QBFT has 3 steps (with the 4th one a state) in a happy flow:

  • Pre-prepare — a deterministic leader sends a proposed input
    data (the fetched attestation data from previous steps) to all committee
    members
  • Prepare — Each individual member verifies the input data
    (which includes slashing protection). If the data is valid it will send a
    prepared message indicating he is willing to commit to that data.
  • Commit — If 2f+1 prepare messages are received the node
    will send a commit message to all other members.
  • Decided* — Not strictly a “step” but rather a state
    achieved if 2f+1 valid commit messages are received.

A QBFT message has the below structure:


  • Type — message type (pre-prepare, prepare, etc,)
  • Lambda — consensus identifier as calculated
    here
  • Sequence Number — unique identifier of a specific instance
    of QBFT which is incremental.

Instance x+1 can’t start if instance x hasn’t decided.
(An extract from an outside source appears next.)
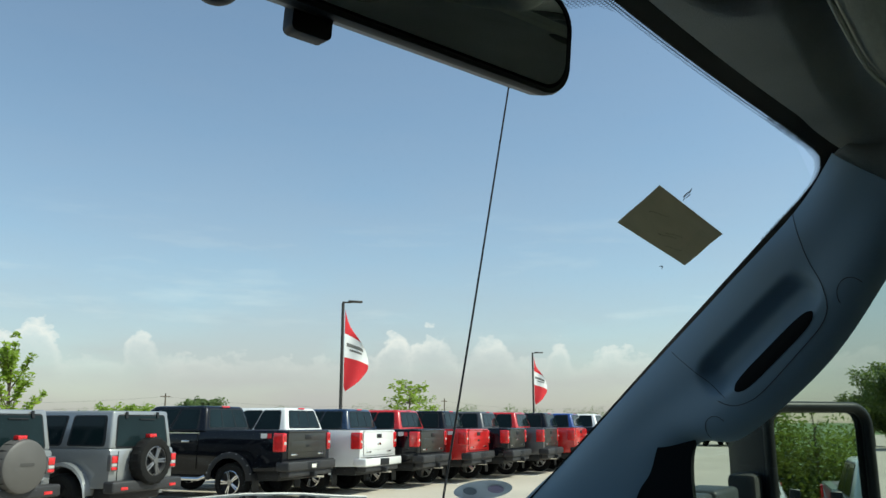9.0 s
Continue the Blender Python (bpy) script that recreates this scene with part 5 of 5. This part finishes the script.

An instance is the
execution of a duty.

  • Value — the input value to decide on.

Each QBFT message goes through a pipeline of verification, validation and
(upon confirmation) execution steps. This was created with a synchronous
architecture in mind to simplify implementation.


The pre-prepare pipeline above takes as input a pre-prepare message, validates
it’s content, type, identifier (lambda), round number, sequence number,
signature, leader and if all passes, then executes it according to the QBFT
protocol.

If the committee can’t decide within the first round, a change round protocol
is initiated. It includes exponential timeouts, each time it fails, attempts
again until it reaches a consensus.

Orange Steps — Post Consensus

The consensus step returns a decided value which, (should be), a valid
attestation data struct similar to the below one (taken from the
eth2.0 spec)


The next steps are for signing the attestation data with the share key,
resulting in a partial signature which is broadcasted to all the other
members. 2f+1 partial signatures are required to reconstruct
a valid signature (against the validator’s public key).

Waiting for the other signatures is straightforward, limited only by
a timeout.

It’s important to note that this step may fail even if consensus was achieved,
for example 2f nodes could drop offline which will result in insufficient
collected, partial signatures. If this step fails then the validator will miss
an attestation.

Signature reconstruction is using the native Herumi BLS library functions.
Behind the scenes it uses Lagrange interpolation to reconstruct a valid
signature. I’ve written about it
here
and Dash research wrote about it
here.

Summary

The SSV protocol and implementation should be as clear and deterministic as
possible, one of the goals the community should have is a formal spec for SSV
that can serve for additional implementations and as a reference.